▼▼▼

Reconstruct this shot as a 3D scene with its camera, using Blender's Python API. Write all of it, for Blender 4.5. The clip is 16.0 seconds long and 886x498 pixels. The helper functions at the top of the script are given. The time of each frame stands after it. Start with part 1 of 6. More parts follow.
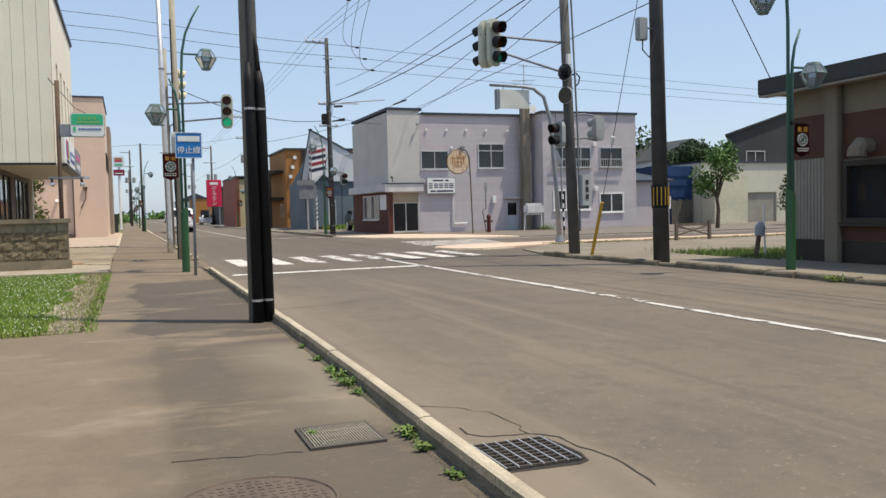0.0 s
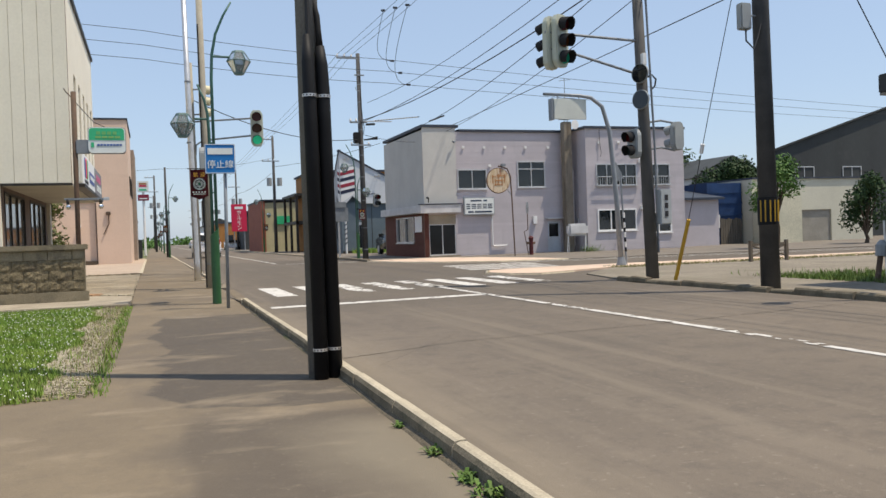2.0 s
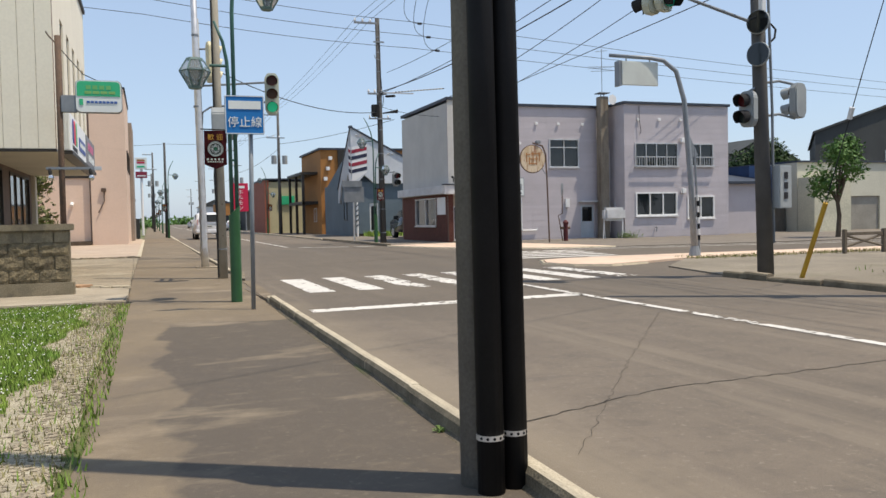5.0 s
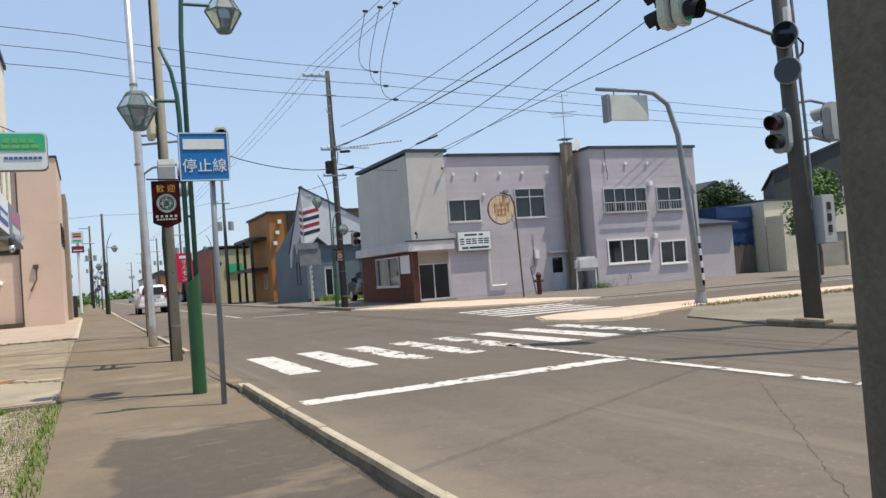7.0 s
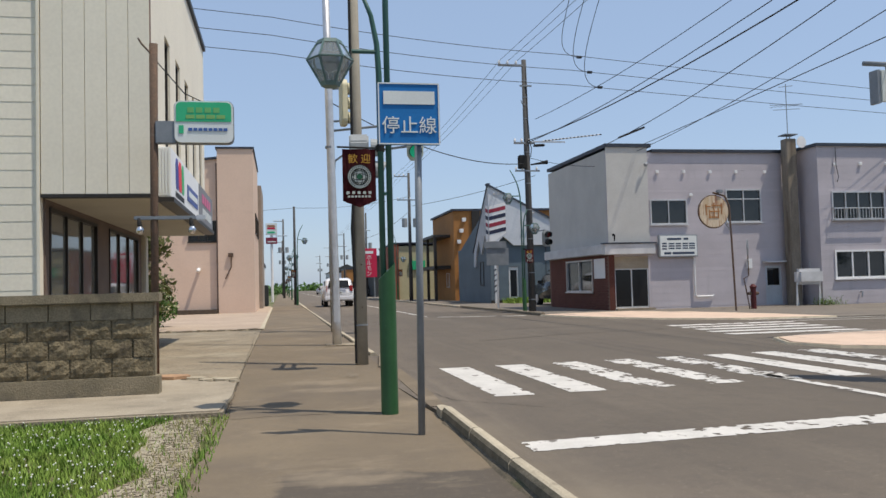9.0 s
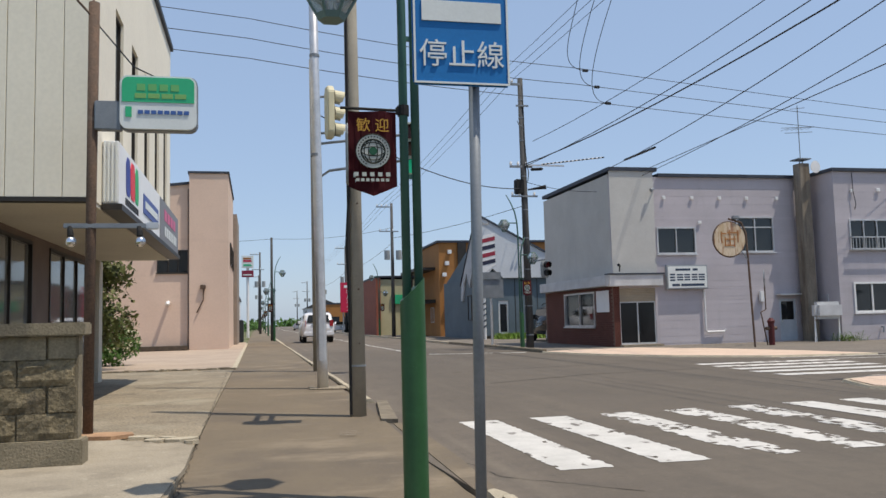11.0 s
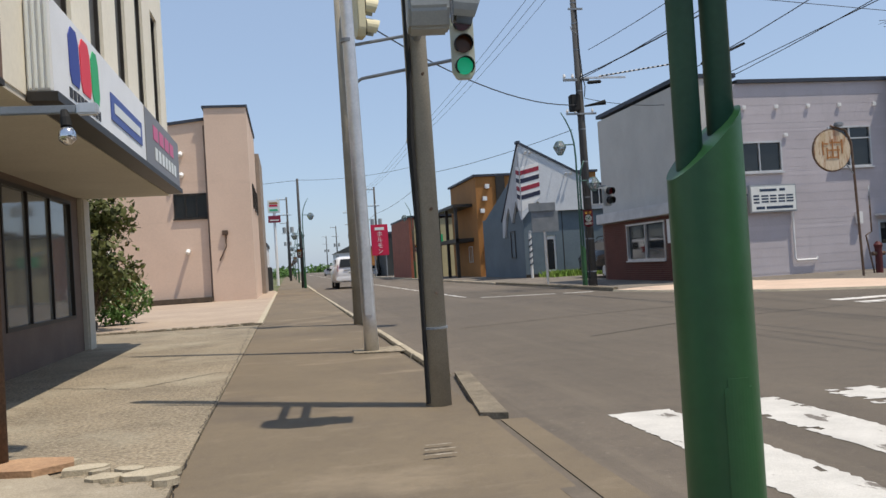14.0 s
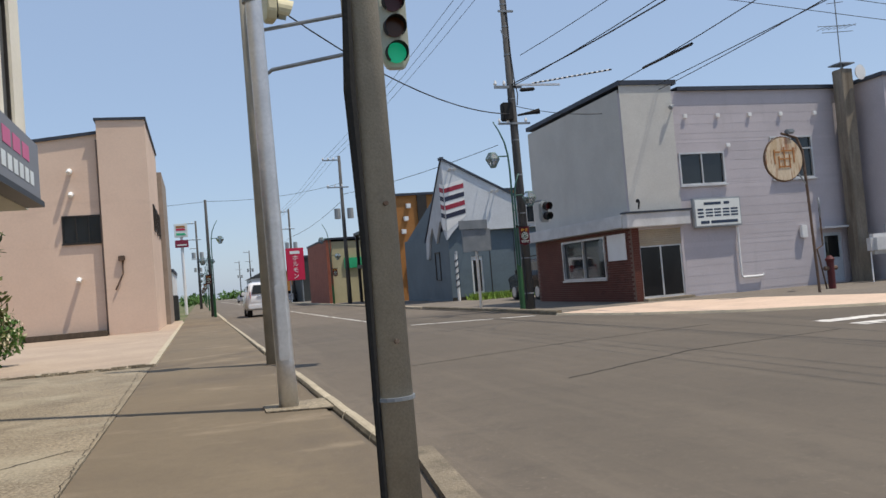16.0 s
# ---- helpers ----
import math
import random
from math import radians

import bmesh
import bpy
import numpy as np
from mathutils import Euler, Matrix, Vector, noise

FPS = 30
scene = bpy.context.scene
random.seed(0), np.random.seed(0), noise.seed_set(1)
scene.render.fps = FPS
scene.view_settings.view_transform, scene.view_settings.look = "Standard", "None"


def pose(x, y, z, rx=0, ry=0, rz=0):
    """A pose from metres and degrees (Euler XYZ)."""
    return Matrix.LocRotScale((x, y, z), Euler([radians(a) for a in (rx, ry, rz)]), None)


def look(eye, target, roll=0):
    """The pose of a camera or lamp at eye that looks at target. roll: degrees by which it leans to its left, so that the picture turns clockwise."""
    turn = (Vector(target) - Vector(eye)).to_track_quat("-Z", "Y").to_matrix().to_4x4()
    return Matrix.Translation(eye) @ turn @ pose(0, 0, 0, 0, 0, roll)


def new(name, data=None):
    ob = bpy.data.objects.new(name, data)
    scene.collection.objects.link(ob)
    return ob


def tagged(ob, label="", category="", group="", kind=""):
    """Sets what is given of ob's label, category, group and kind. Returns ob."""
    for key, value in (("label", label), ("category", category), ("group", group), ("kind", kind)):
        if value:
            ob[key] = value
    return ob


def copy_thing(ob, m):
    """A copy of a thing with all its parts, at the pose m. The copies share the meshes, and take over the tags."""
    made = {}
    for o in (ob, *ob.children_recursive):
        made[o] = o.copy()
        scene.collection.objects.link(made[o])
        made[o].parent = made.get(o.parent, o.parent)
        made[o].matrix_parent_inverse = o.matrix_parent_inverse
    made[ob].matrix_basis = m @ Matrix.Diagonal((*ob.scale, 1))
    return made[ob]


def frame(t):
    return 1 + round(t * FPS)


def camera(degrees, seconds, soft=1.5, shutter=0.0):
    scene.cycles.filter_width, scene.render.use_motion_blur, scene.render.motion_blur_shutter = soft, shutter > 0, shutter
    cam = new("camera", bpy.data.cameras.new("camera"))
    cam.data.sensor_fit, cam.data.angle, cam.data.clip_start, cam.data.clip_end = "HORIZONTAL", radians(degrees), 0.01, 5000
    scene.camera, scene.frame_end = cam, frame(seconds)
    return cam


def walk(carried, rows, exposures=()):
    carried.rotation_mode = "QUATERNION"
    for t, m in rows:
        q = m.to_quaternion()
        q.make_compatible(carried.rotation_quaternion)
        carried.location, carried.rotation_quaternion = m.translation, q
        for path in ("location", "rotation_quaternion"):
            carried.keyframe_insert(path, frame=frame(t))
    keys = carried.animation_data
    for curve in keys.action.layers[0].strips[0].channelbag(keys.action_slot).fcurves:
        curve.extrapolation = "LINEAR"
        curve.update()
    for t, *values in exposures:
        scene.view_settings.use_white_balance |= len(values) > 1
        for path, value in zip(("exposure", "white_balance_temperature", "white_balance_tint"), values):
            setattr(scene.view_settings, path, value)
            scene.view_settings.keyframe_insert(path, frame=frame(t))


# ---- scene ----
cam = camera(55.9, 16.0)
PATH = [
    (0, (-0.047, -1.225, 1.193), (0.658, 0.644, 1.101), -1.3),
    (0.5, (-0.081, -0.577, 1.2), (0.583, 1.31, 1.163), -0.6),
    (1, (-0.044, 0.025, 1.188), (0.609, 1.915, 1.146), -2.3),
    (1.5, (-0.067, 0.494, 1.154), (0.621, 2.371, 1.086), -2.6),
    (2, (-0.02, 1.282, 1.173), (0.638, 3.17, 1.137), -1.9),
    (2.5, (-0.05, 1.76, 1.179), (0.537, 3.672, 1.171), -1.1),
    (3, (-0.1, 2.37, 1.192), (0.431, 4.298, 1.182), -0.2),
    (3.5, (-0.101, 2.925, 1.18), (0.484, 4.837, 1.13), -0.5),
    (6, (-0.088, 6.224, 1.207), (0.622, 8.092, 1.122), -2.1),
    (6.5, (-0.086, 6.777, 1.197), (0.678, 8.625, 1.217), -3.7),
    (7, (-0.046, 7.41, 1.202), (0.741, 9.247, 1.26), -4.2),
    (7.5, (-0.025, 7.95, 1.194), (0.78, 9.781, 1.211), -3.9),
    (8, (0.016, 8.602, 1.208), (0.675, 10.489, 1.288), -3.1),
    (8.5, (0.043, 9.216, 1.196), (0.578, 11.142, 1.269), -2.5),
    (9, (0.107, 9.772, 1.208), (0.491, 11.733, 1.294), -1.5),
    (11.5, (0.126, 13.003, 1.131), (0.613, 14.935, 1.309), -1.2),
    (12, (0.182, 13.524, 1.121), (0.788, 15.427, 1.241), -0.8),
    (12.5, (0.16, 14.16, 1.126), (0.756, 16.066, 1.229), -0.2),
    (13, (0.198, 14.858, 1.14), (0.679, 16.794, 1.282), -3.4),
    (13.5, (0.225, 15.641, 1.142), (0.605, 17.601, 1.249), -4.2),
    (14, (0.212, 16.178, 1.132), (0.581, 18.144, 1.164), -3.6),
    (14.5, (0.237, 16.776, 1.154), (0.675, 18.728, 1.184), -3.5),
    (15, (0.307, 17.386, 1.17), (0.893, 19.298, 1.194), -4.0),
    (15.5, (0.4, 18.026, 1.192), (1.015, 19.929, 1.255), -4.5),
    (16, (0.461, 18.693, 1.172), (1.027, 20.61, 1.244), -4.7),
]
EXPOSURES = [(0, 0.19, 6900, 10), (3.5, 0.12, 6900, 10), (6, 0.26, 6850, 10), (7, 0.22, 6750, 10), (9, -0.04, 6600, 10), (11.5, -0.04, 6550, 10), (12, 0.06, 6550, 10), (12.5, -0.07, 6550, 10), (14, -0.02, 6650, 10), (16, -0.06, 6600, 10)]
walk(cam, [(t, look(eye, target, roll)) for t, eye, target, roll in PATH], EXPOSURES)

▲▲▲

### Stated exercise
Quote every line word for word and keep the images out of the copy.

### Output for this task
Reconstruct this shot as a 3D scene with its camera, using Blender's Python API. Write all of it, for Blender 4.5. The clip is 16.0 seconds long and 886x498 pixels. The helper functions at the top of the script are given. The time of each frame stands after it. Start with part 1 of 6. More parts follow.
0.0 s
2.0 s
5.0 s
7.0 s
9.0 s
11.0 s
14.0 s
16.0 s
# ---- helpers ----
import math
import random
from math import radians

import bmesh
import bpy
import numpy as np
from mathutils import Euler, Matrix, Vector, noise

FPS = 30
scene = bpy.context.scene
random.seed(0), np.random.seed(0), noise.seed_set(1)
scene.render.fps = FPS
scene.view_settings.view_transform, scene.view_settings.look = "Standard", "None"


def pose(x, y, z, rx=0, ry=0, rz=0):
    """A pose from metres and degrees (Euler XYZ)."""
    return Matrix.LocRotScale((x, y, z), Euler([radians(a) for a in (rx, ry, rz)]), None)


def look(eye, target, roll=0):
    """The pose of a camera or lamp at eye that looks at target. roll: degrees by which it leans to its left, so that the picture turns clockwise."""
    turn = (Vector(target) - Vector(eye)).to_track_quat("-Z", "Y").to_matrix().to_4x4()
    return Matrix.Translation(eye) @ turn @ pose(0, 0, 0, 0, 0, roll)


def new(name, data=None):
    ob = bpy.data.objects.new(name, data)
    scene.collection.objects.link(ob)
    return ob


def tagged(ob, label="", category="", group="", kind=""):
    """Sets what is given of ob's label, category, group and kind. Returns ob."""
    for key, value in (("label", label), ("category", category), ("group", group), ("kind", kind)):
        if value:
            ob[key] = value
    return ob


def copy_thing(ob, m):
    """A copy of a thing with all its parts, at the pose m. The copies share the meshes, and take over the tags."""
    made = {}
    for o in (ob, *ob.children_recursive):
        made[o] = o.copy()
        scene.collection.objects.link(made[o])
        made[o].parent = made.get(o.parent, o.parent)
        made[o].matrix_parent_inverse = o.matrix_parent_inverse
    made[ob].matrix_basis = m @ Matrix.Diagonal((*ob.scale, 1))
    return made[ob]


def frame(t):
    return 1 + round(t * FPS)


def camera(degrees, seconds, soft=1.5, shutter=0.0):
    scene.cycles.filter_width, scene.render.use_motion_blur, scene.render.motion_blur_shutter = soft, shutter > 0, shutter
    cam = new("camera", bpy.data.cameras.new("camera"))
    cam.data.sensor_fit, cam.data.angle, cam.data.clip_start, cam.data.clip_end = "HORIZONTAL", radians(degrees), 0.01, 5000
    scene.camera, scene.frame_end = cam, frame(seconds)
    return cam


def walk(carried, rows, exposures=()):
    carried.rotation_mode = "QUATERNION"
    for t, m in rows:
        q = m.to_quaternion()
        q.make_compatible(carried.rotation_quaternion)
        carried.location, carried.rotation_quaternion = m.translation, q
        for path in ("location", "rotation_quaternion"):
            carried.keyframe_insert(path, frame=frame(t))
    keys = carried.animation_data
    for curve in keys.action.layers[0].strips[0].channelbag(keys.action_slot).fcurves:
        curve.extrapolation = "LINEAR"
        curve.update()
    for t, *values in exposures:
        scene.view_settings.use_white_balance |= len(values) > 1
        for path, value in zip(("exposure", "white_balance_temperature", "white_balance_tint"), values):
            setattr(scene.view_settings, path, value)
            scene.view_settings.keyframe_insert(path, frame=frame(t))


# ---- scene ----
cam = camera(55.9, 16.0)
PATH = [
    (0, (-0.047, -1.225, 1.193), (0.658, 0.644, 1.101), -1.3),
    (0.5, (-0.081, -0.577, 1.2), (0.583, 1.31, 1.163), -0.6),
    (1, (-0.044, 0.025, 1.188), (0.609, 1.915, 1.146), -2.3),
    (1.5, (-0.067, 0.494, 1.154), (0.621, 2.371, 1.086), -2.6),
    (2, (-0.02, 1.282, 1.173), (0.638, 3.17, 1.137), -1.9),
    (2.5, (-0.05, 1.76, 1.179), (0.537, 3.672, 1.171), -1.1),
    (3, (-0.1, 2.37, 1.192), (0.431, 4.298, 1.182), -0.2),
    (3.5, (-0.101, 2.925, 1.18), (0.484, 4.837, 1.13), -0.5),
    (6, (-0.088, 6.224, 1.207), (0.622, 8.092, 1.122), -2.1),
    (6.5, (-0.086, 6.777, 1.197), (0.678, 8.625, 1.217), -3.7),
    (7, (-0.046, 7.41, 1.202), (0.741, 9.247, 1.26), -4.2),
    (7.5, (-0.025, 7.95, 1.194), (0.78, 9.781, 1.211), -3.9),
    (8, (0.016, 8.602, 1.208), (0.675, 10.489, 1.288), -3.1),
    (8.5, (0.043, 9.216, 1.196), (0.578, 11.142, 1.269), -2.5),
    (9, (0.107, 9.772, 1.208), (0.491, 11.733, 1.294), -1.5),
    (11.5, (0.126, 13.003, 1.131), (0.613, 14.935, 1.309), -1.2),
    (12, (0.182, 13.524, 1.121), (0.788, 15.427, 1.241), -0.8),
    (12.5, (0.16, 14.16, 1.126), (0.756, 16.066, 1.229), -0.2),
    (13, (0.198, 14.858, 1.14), (0.679, 16.794, 1.282), -3.4),
    (13.5, (0.225, 15.641, 1.142), (0.605, 17.601, 1.249), -4.2),
    (14, (0.212, 16.178, 1.132), (0.581, 18.144, 1.164), -3.6),
    (14.5, (0.237, 16.776, 1.154), (0.675, 18.728, 1.184), -3.5),
    (15, (0.307, 17.386, 1.17), (0.893, 19.298, 1.194), -4.0),
    (15.5, (0.4, 18.026, 1.192), (1.015, 19.929, 1.255), -4.5),
    (16, (0.461, 18.693, 1.172), (1.027, 20.61, 1.244), -4.7),
]
EXPOSURES = [(0, 0.19, 6900, 10), (3.5, 0.12, 6900, 10), (6, 0.26, 6850, 10), (7, 0.22, 6750, 10), (9, -0.04, 6600, 10), (11.5, -0.04, 6550, 10), (12, 0.06, 6550, 10), (12.5, -0.07, 6550, 10), (14, -0.02, 6650, 10), (16, -0.06, 6600, 10)]
walk(cam, [(t, look(eye, target, roll)) for t, eye, target, roll in PATH], EXPOSURES)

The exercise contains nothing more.